O deputado Márcio Kangussu afirmou que a visita representava a solidariedade e a intenção da Comissão de Direitos Humanos em resolver a questão do assentamento das 120 famílias. De acordo com ele, os deputados não possuem o poder para resolver a questão, já que ela se insere no âmbito federal, mas que eles poderiam exigir respeito àquelas famílias. Márcio Kangussu afirmou que a Comissão atuaria questionando o Incra sobre a viabilidade do laudo; e que iria ao governo estadual solicitar mais atenção para com os acampados, doando alimentos, roupas, e garantindo educação e saúde. O deputado elogiou a união e a organização das famílias e aconselhou os acampados a nunca perderem a força e a perseverança.

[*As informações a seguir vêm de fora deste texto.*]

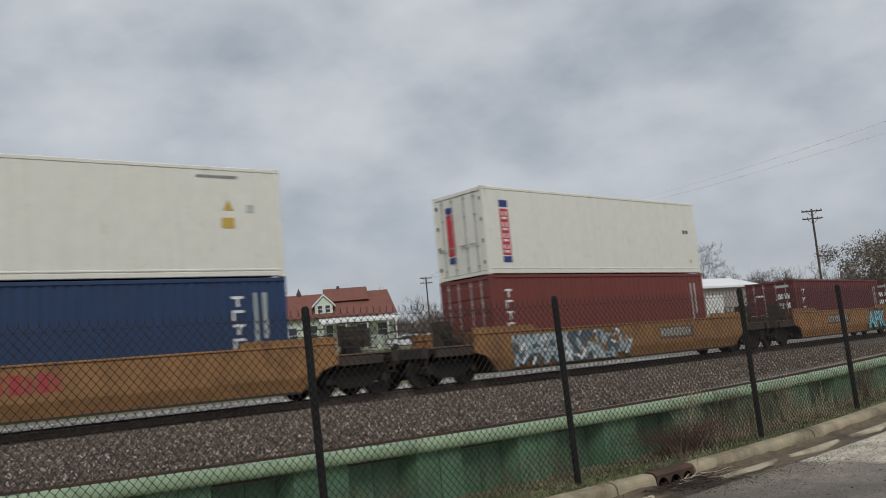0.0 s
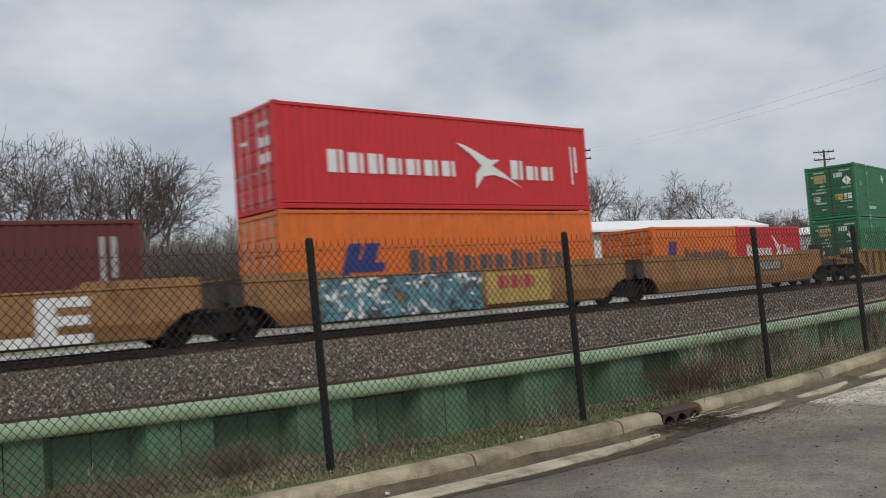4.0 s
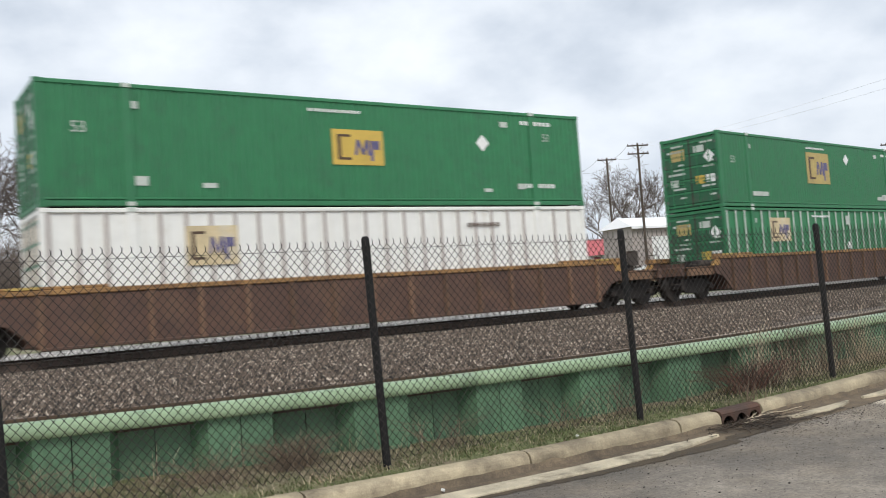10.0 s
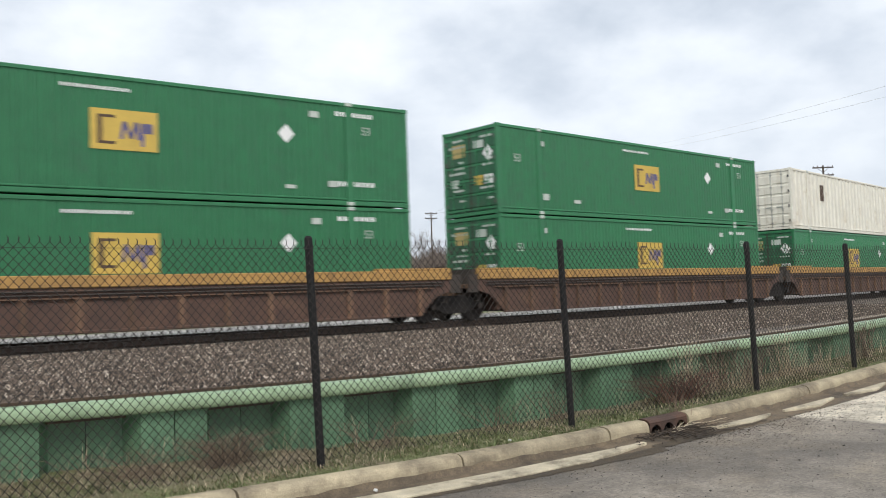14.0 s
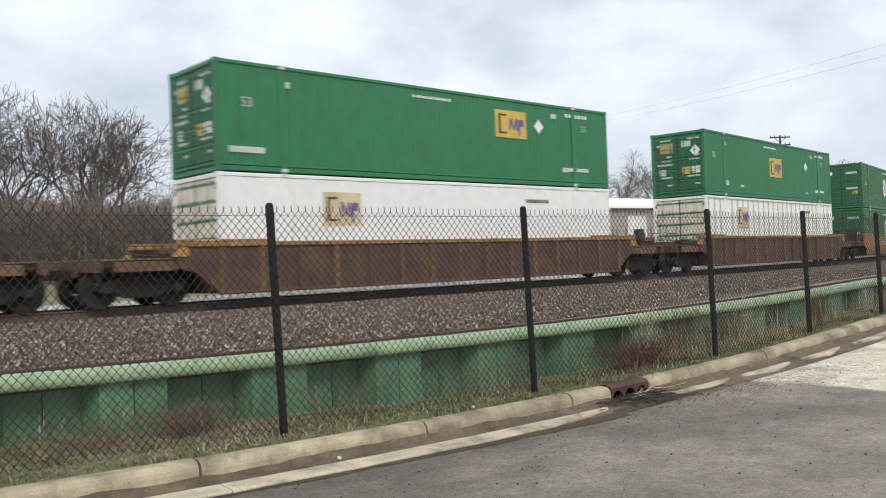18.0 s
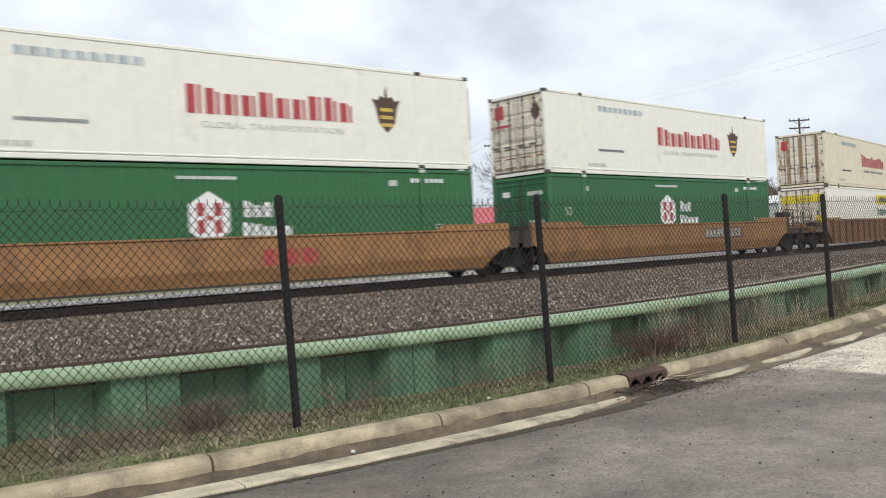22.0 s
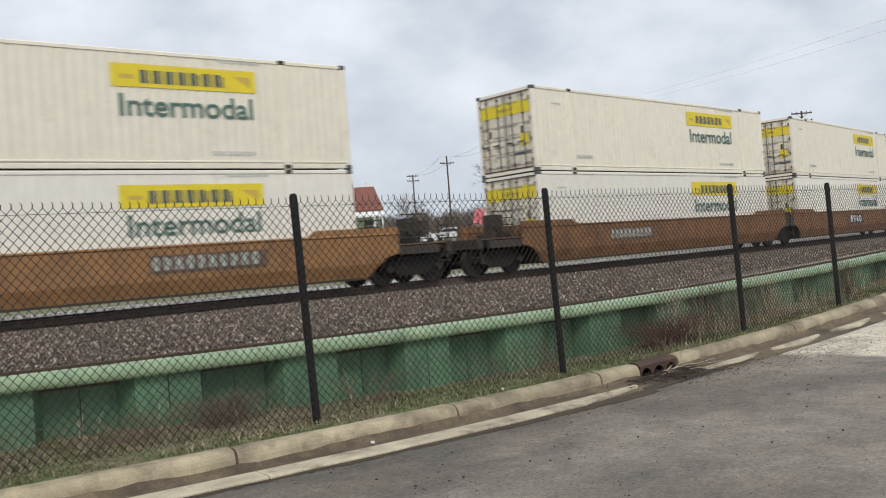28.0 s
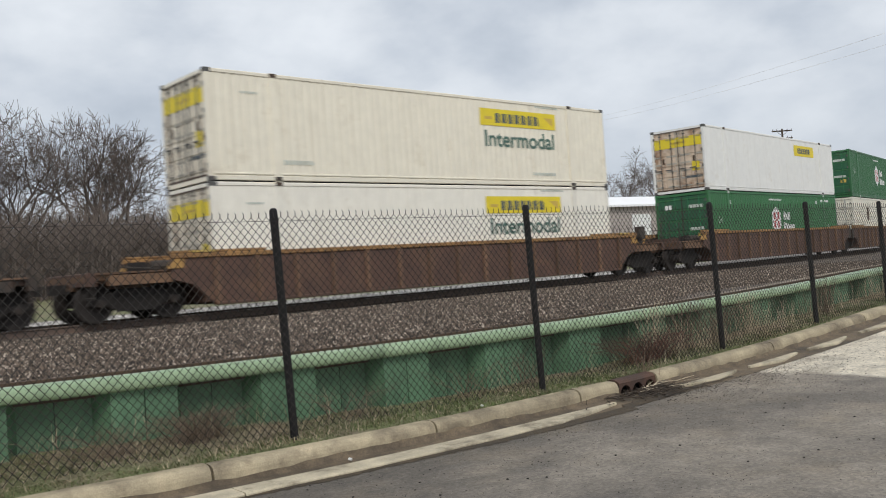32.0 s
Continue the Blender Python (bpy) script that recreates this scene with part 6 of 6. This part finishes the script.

O deputado João Leite criticou o governo federal, que, segundo ele, fez uma "propaganda enganosa" aos acampados. No ano passado, o governo teria inscrito as famílias num programa de reforma agrária, confirmado a inscrição, mas não cumpriu com o prometido. João Leite reafirmou o compromisso da Comissão de Direitos Humanos em defender os trabalhadores rurais sem-terra e apoiá-los na luta contra a "ação discriminatória" do governo federal.

Durante a visita ao acampamento, os deputados marcaram uma reunião para as 14 horas da próxima segunda-feira (24/6) entre os representantes dos sem-terra, do Iter, do Incra e da Fetaemg, na sede do Incra.